Ask students to consider whether cropping the image and taking unnecessary details or dead space out would make their image more visually interesting. What information would cropping leave out of the image? How would it change the story the image tells? Have students use poster board or mat board to create a frame to crop their image.

6. Have students write an evaluation of their process, including how they took the image, information about what interested them in the image, and the story the image tells. Their evaluation should include the reasons why they selected that image and what they thought was successful and unsuccessful, both from the perspective of design and of storytelling. If they made dramatic changes from their original photo in the process of cropping the image, this should also be discussed.

7. Discuss students' images in a class critique.

J.F. Kennedy / Flora
John F. Kennedy, Burbank, California, Robert Flora, September 9, 1960. Copyright permission courtesy of Corbis-Bettmann

Assessment

A student's work will be evaluated on his or her completion of the assignment and his or her ability to verbalize the elements and principles of art that they examined in their photograph. They will also be graded on their reflective writing about the processes they went through to create their final image.

Extensions

The use of photographs as visual documents has been valued from its beginnings, and most people think of a photograph as an objective record of a moment of reality. However, photographs are not entirely objective. Photographers make choices each time they take an image, and photographs can also be physically manipulated. This is especially pertinent in today's age of digital images, which are so easily manipulated.
• What are some issues with photo manipulation that occur today with digital photography?
• Should photos made for newspapers or magazines be altered in any way?
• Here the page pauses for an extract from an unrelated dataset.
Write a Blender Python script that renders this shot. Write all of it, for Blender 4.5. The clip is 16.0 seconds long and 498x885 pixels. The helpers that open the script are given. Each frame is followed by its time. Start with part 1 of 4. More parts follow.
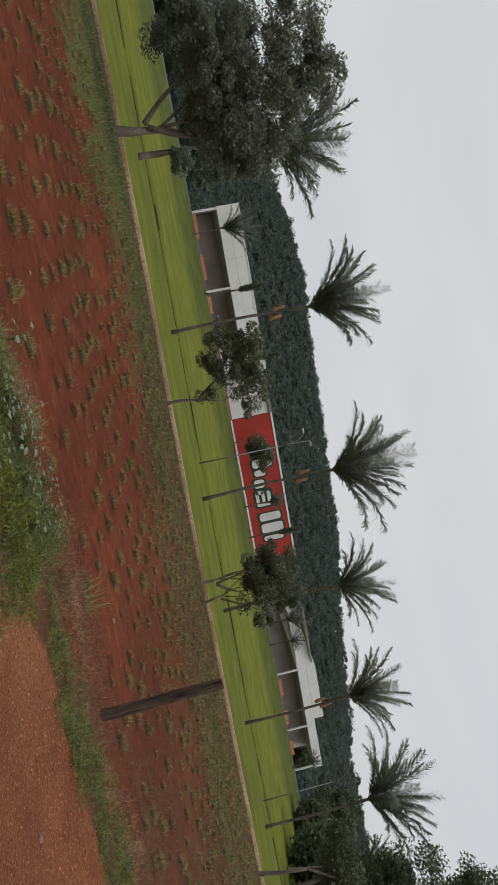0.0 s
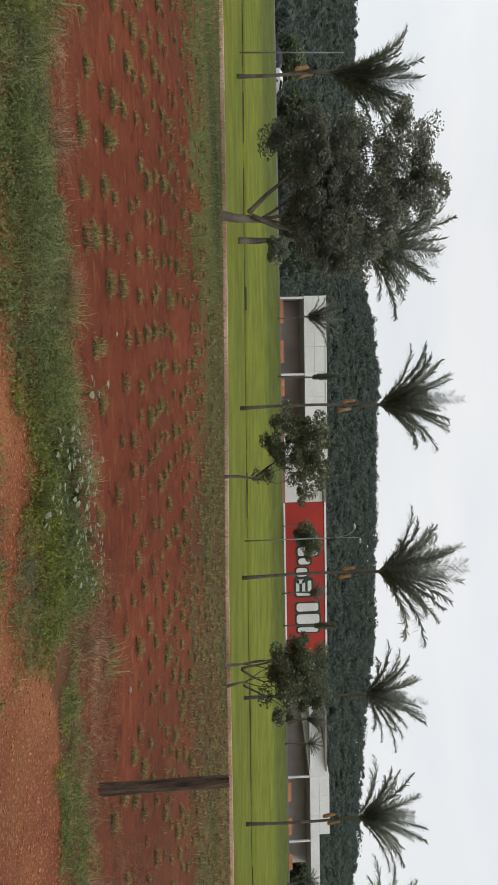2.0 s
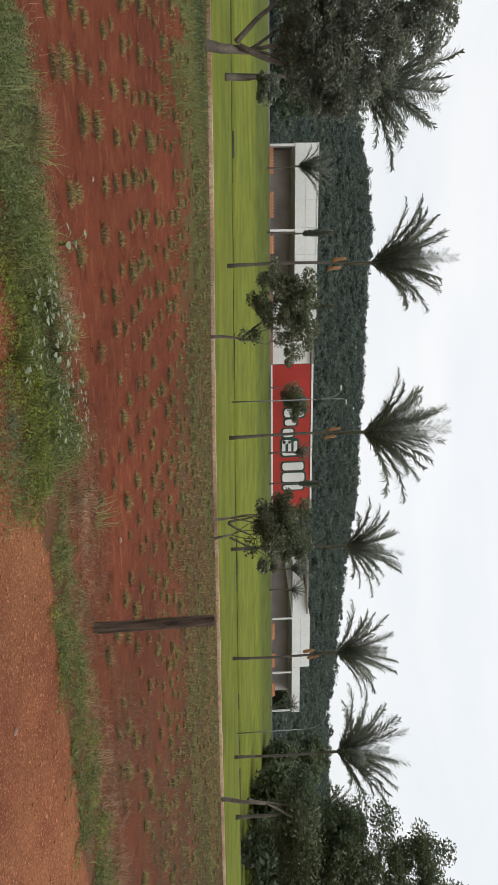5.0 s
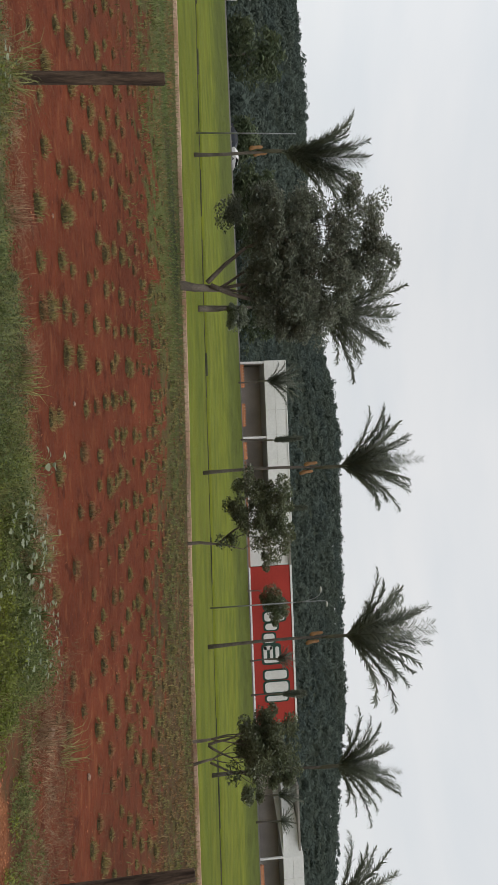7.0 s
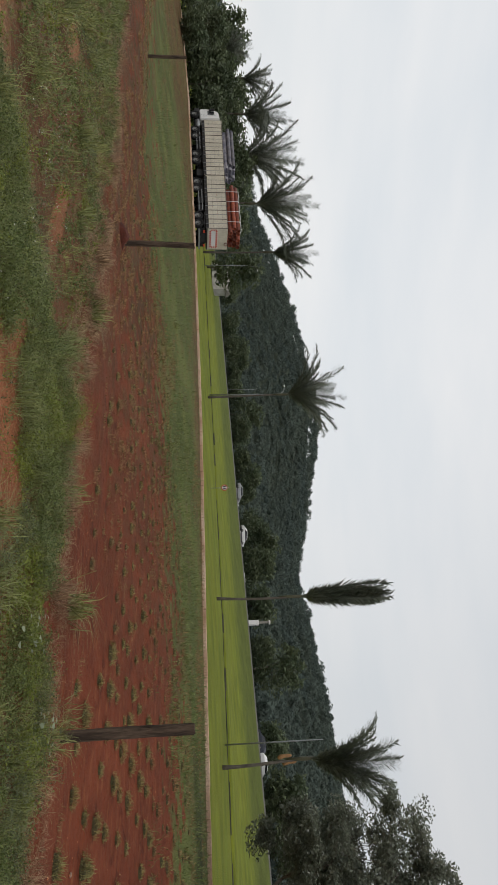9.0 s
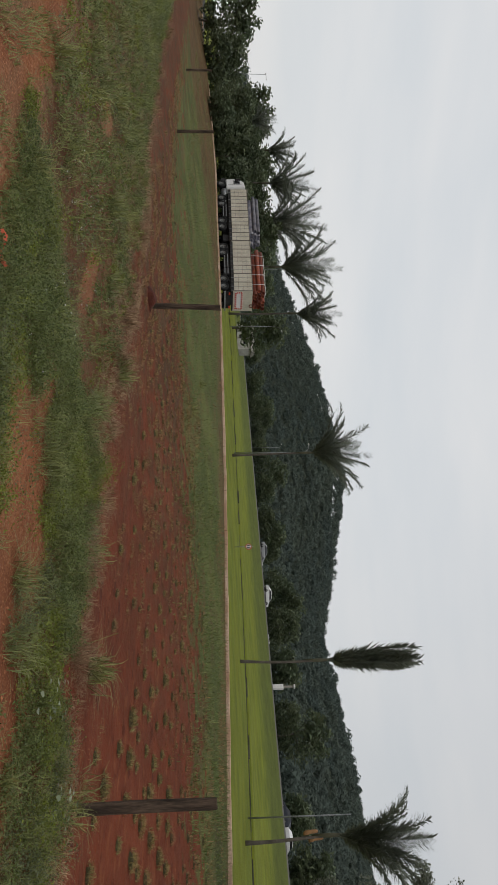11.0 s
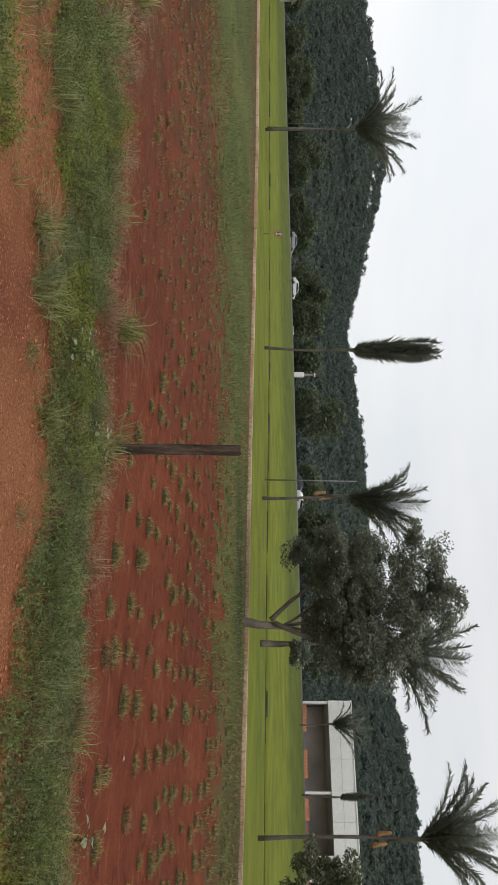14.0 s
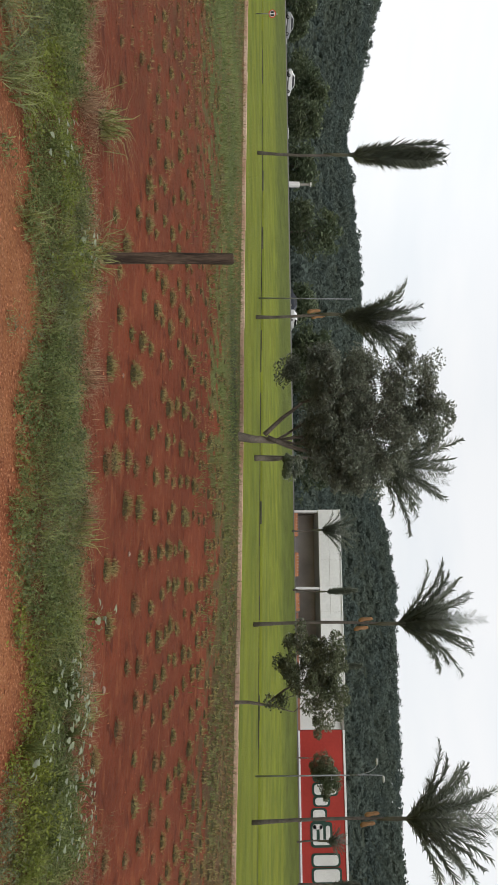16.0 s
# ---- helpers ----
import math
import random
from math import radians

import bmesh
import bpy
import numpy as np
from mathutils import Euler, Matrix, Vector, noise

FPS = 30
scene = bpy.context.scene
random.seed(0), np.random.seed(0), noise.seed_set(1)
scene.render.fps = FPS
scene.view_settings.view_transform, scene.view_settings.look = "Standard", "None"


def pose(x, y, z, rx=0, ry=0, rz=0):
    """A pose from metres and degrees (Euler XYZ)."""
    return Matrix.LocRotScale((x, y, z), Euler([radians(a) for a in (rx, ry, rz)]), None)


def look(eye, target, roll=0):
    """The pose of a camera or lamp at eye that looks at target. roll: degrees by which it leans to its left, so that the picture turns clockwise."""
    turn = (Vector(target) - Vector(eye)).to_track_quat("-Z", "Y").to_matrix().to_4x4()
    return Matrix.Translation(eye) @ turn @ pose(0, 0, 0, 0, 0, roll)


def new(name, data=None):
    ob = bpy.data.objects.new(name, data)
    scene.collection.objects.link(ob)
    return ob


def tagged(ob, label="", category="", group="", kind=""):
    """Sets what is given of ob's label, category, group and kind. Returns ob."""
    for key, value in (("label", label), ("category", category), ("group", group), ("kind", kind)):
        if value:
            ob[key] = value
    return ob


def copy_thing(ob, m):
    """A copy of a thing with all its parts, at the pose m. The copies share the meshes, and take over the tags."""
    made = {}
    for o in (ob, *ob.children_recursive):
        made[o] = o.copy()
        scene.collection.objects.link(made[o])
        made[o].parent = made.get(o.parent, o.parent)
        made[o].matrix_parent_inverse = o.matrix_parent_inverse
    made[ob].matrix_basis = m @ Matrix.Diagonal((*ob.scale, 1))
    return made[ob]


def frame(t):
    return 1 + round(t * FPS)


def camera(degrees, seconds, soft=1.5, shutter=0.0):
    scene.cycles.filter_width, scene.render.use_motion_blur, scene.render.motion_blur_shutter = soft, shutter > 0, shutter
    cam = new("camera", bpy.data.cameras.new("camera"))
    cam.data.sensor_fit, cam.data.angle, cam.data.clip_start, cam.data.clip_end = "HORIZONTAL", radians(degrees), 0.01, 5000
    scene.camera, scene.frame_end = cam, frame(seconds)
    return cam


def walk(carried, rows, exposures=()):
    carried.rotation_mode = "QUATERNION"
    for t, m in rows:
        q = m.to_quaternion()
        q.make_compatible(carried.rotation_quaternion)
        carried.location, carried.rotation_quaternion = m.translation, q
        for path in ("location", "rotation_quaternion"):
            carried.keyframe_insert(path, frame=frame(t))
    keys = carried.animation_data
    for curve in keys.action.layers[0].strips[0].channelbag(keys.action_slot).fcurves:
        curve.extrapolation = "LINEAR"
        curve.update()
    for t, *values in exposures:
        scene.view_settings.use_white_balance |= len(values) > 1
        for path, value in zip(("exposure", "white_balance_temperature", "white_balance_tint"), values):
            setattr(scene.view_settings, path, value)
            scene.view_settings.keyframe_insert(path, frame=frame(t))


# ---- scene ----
# ---- camera: the device is held sideways, so the world's up is the picture's right ----
cam = camera(40.9, 16.0)
walk(cam, [
    (0, look((0.163, 0.028, 1.551), (5.033, 19.280, 3.924), 78.13)),
    (0.5, look((0.164, 0.052, 1.535), (4.593, 19.495, 3.078), 82.04)),
    (1, look((0.139, 0.035, 1.575), (4.308, 19.541, 3.034), 87.62)),
    (1.5, look((0.091, 0.038, 1.563), (2.836, 19.808, 2.830), 88.52)),
    (2, look((0.123, 0.080, 1.562), (2.469, 19.917, 2.561), 88.35)),
    (2.5, look((0.141, 0.048, 1.576), (4.375, 19.571, 2.534), 88.36)),
    (3, look((0.133, 0.051, 1.556), (5.237, 19.363, 2.541), 87.91)),
    (3.5, look((0.144, 0.055, 1.555), (4.921, 19.472, 1.976), 88.00)),
    (4, look((0.222, 0.085, 1.585), (6.114, 19.157, 2.828), 87.98)),
    (4.2, look((0.207, 0.065, 1.600), (6.807, 18.899, 2.920), 88.23)),
    (6.3, look((0.154, 0.228, 1.584), (3.655, 19.871, 2.955), 86.52)),
    (6.5, look((0.133, 0.199, 1.601), (2.531, 19.986, 3.251), 87.03)),
    (7, look((0.073, 0.137, 1.602), (0.573, 20.013, 3.762), 87.55)),
    (7.5, look((0.013, 0.154, 1.585), (-1.408, 20.013, 3.475), 88.91)),
    (8, look((-0.172, 0.066, 1.591), (-7.777, 18.507, 3.040), 89.09)),
    (8.5, look((-0.123, -0.181, 1.599), (-12.473, 15.481, 3.075), 85.51)),
    (9, look((-0.186, -0.194, 1.608), (-14.859, 13.271, 3.453), 89.08)),
    (9.5, look((-0.220, -0.201, 1.612), (-16.126, 11.908, 2.226), 89.89)),
    (9.7, look((-0.214, -0.257, 1.624), (-16.094, 11.866, 2.551), 88.54)),
    (11.8, look((-0.248, -0.107, 1.597), (-15.687, 12.523, 3.051), 91.65)),
    (12, look((-0.216, -0.094, 1.600), (-15.086, 13.213, 2.944), 91.18)),
    (12.5, look((-0.183, -0.050, 1.596), (-13.318, 14.988, 2.744), 91.06)),
    (13, look((-0.137, -0.043, 1.593), (-12.313, 15.789, 2.638), 90.59)),
    (13.5, look((-0.138, 0.023, 1.596), (-11.103, 16.728, 2.440), 90.72)),
    (14, look((-0.132, 0.133, 1.584), (-9.055, 18.028, 1.978), 91.06)),
    (14.5, look((-0.074, 0.131, 1.587), (-6.614, 19.028, 1.955), 90.47)),
    (15, look((-0.043, 0.145, 1.593), (-5.259, 19.446, 2.090), 90.61)),
    (15.5, look((-0.035, 0.146, 1.591), (-4.492, 19.631, 2.266), 90.04)),
    (16, look((-0.026, 0.157, 1.582), (-3.924, 19.762, 2.226), 90.15)),
], exposures=((0, -0.26), (0.5, -0.1), (1, 0.0), (1.5, 0.03), (2.5, 0.2), (3.5, 0.25), (4.2, 0.26), (6.3, 0.1), (7, -0.05), (7.5, -0.04), (8.5, -0.09), (9, -0.22), (9.7, -0.31), (11.8, -0.42), (12.2, -0.4), (13, -0.2), (14, 0.04), (14.5, 0.17), (15, 0.22), (16, 0.23)))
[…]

Why or why not?
• How does the possibility of alteration affect the credibility of modern press photography?

Standards Addressed

Common Core Standards for English Language Arts

Grades 6–12

SPEAKING AND LISTENING
Comprehension and Collaboration
1. Prepare for and participate effectively in a range of conversations and collaborations with diverse partners, building on others' ideas and expressing their own clearly and persuasively.
2. Integrate and evaluate information presented in diverse media and formats, including visually, quantitatively, and orally.
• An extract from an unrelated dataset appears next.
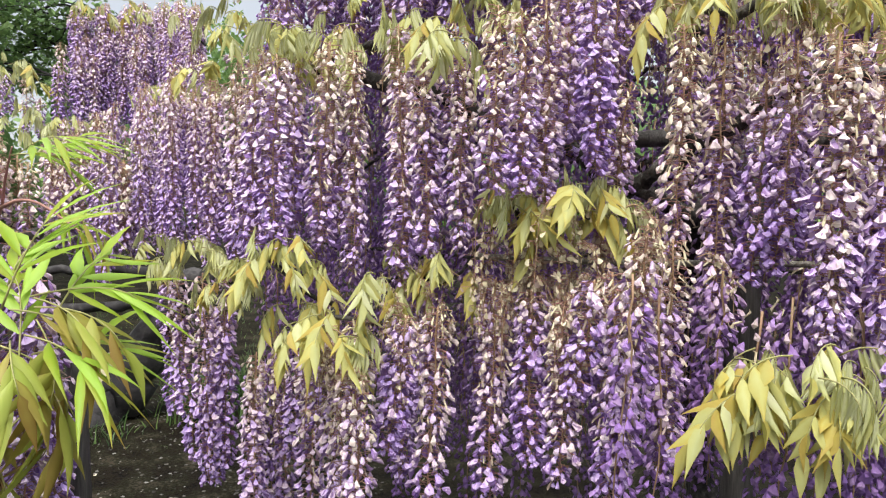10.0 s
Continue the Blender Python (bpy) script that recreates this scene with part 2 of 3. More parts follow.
def raceme_meshes(length, age, seed, step=0.0025, fine=False, plain=False):
    """A hanging flower cluster: its stalk with the flower stems, and its blossoms. age 0: fresh violet, 1: faded cream."""
    rng = np.random.RandomState(seed)
    stem, bloom = Sheet(), Sheet()
    hood0, hood_f, hood_t = (HOOD_FINE, HOOD_FINE_F, HOOD_FINE_T) if fine else (HOOD, HOOD_F, HOOD_T)
    bud0, bud_f, bud_t = (BUD_FINE, BUD_FINE_F, BUD_FINE_T) if fine else (BUD, BUD_F, BUD_T)
    k = 9
    z = np.linspace(0.004, -length, k)
    sway = np.cumsum(rng.normal(0, 0.004, (k, 2)), axis=0)
    line = np.column_stack([sway - sway[1], z])
    stem.tube(line, np.linspace(0.0023, 0.0011, k), 4, 0, 0.55)
    count = int(length / step)
    big = (0.72 if plain else 0.84) * (step / 0.0025) ** 0.5
    for i in range(count):
        s = (i + rng.uniform(0, 1)) / count
        zz = -s * length
        c = np.array([np.interp(-zz, -z, line[:, 0]), np.interp(-zz, -z, line[:, 1]), zz])
        phi = i * 2.39996 + rng.normal(0, 0.22)
        out = np.array([math.cos(phi), math.sin(phi), 0])
        reach = rng.uniform(0.017, 0.031) * (1 - 0.45 * max(0, s - 0.8) / 0.2)
        end = c + out * reach + np.array([0, 0, rng.uniform(-0.005, 0.008)])
        if not plain:
            knee = c * 0.45 + end * 0.55 + np.array([0, 0, 0.002])
            stem.tube([c, knee, end] if fine else [c, end], (0.0009, 0.0008, 0.0012) if fine else (0.0008, 0.0011), 3, 0, rng.uniform(0.0, 0.5), caps=False)
        fade = age - 0.06 + 0.75 * (0.5 - s) + rng.normal(0, 0.17)
        old = max(0, age - 0.02)
        if rng.uniform() < 0.62 * old * (1.3 - s) + 0.6 * max(0, 0.08 - s) / 0.08:
            if rng.uniform() < 0.75:
                w = HOOD * np.array([0.7, 0.22, 1.0]) * rng.uniform(0.6, 1.1)
                w[:, 0] += 0.004 * np.sin(w[:, 2] * 260)
                r = turn(rng.normal(0, 0.4), rng.uniform(-0.1, 0.7), phi + rng.normal(0, 0.6))
                bloom.add(w @ r.T + end, HOOD_F, 2, min(1, max(0, fade + rng.normal(0, 0.25))))
            continue
        fade = min(1.0, max(0.0, fade))
        size = big * rng.uniform(0.72, 1.2) * (1 - 0.35 * max(0, s - 0.85) / 0.15)
        r = turn(rng.normal(0, 0.2), rng.normal(-0.1, 0.24), phi + rng.normal(0, 0.3))
        shape = np.array([rng.uniform(0.8, 1.2), rng.uniform(0.75, 1.2), rng.uniform(0.85, 1.15)])
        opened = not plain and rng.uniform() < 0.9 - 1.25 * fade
        if opened:
            size *= 1.22
        bud = bud0 * size * shape
        bud = bud + rng.normal(0, 0.0009, bud.shape)
        # plain clusters take the dark wing colour throughout, standing in for shade
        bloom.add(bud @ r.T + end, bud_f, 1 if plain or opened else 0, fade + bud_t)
        if opened:
            hood = hood0 * size * 0.88 * np.array([1.1, rng.uniform(0.6, 0.95), rng.uniform(0.75, 1.0)])
            hood = hood + rng.normal(0, 0.0006, hood.shape) + np.array([0.002, 0, 0.001])
            bloom.add(hood @ r.T + end, hood_f, 0, fade + 0.1 + hood_t)
    return stem.mesh("raceme", [STALK]), bloom.mesh("bloom", [PETAL, WING, WILTED], False)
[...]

Visual Arts Content Standards for California Public Schools

Grades 9–10

1.0 Artistic Perception
Develop Perceptual Skills and Visual Arts Vocabulary
1.1 Identify and use the principles of design to discuss, analyze, and write about visual aspects in the environment and in works of art, including their own.
Analyze Art Elements and Principles of Design
1.4 Analyze and describe how the composition of a work of art is affected by the use of a particular principle of design.

3.0 Historical and Cultural Context
Diversity of the Visual Arts
3.3 Identify and describe trends in the visual arts and discuss how the issues of time, place, and cultural influence are reflected in selected works of art.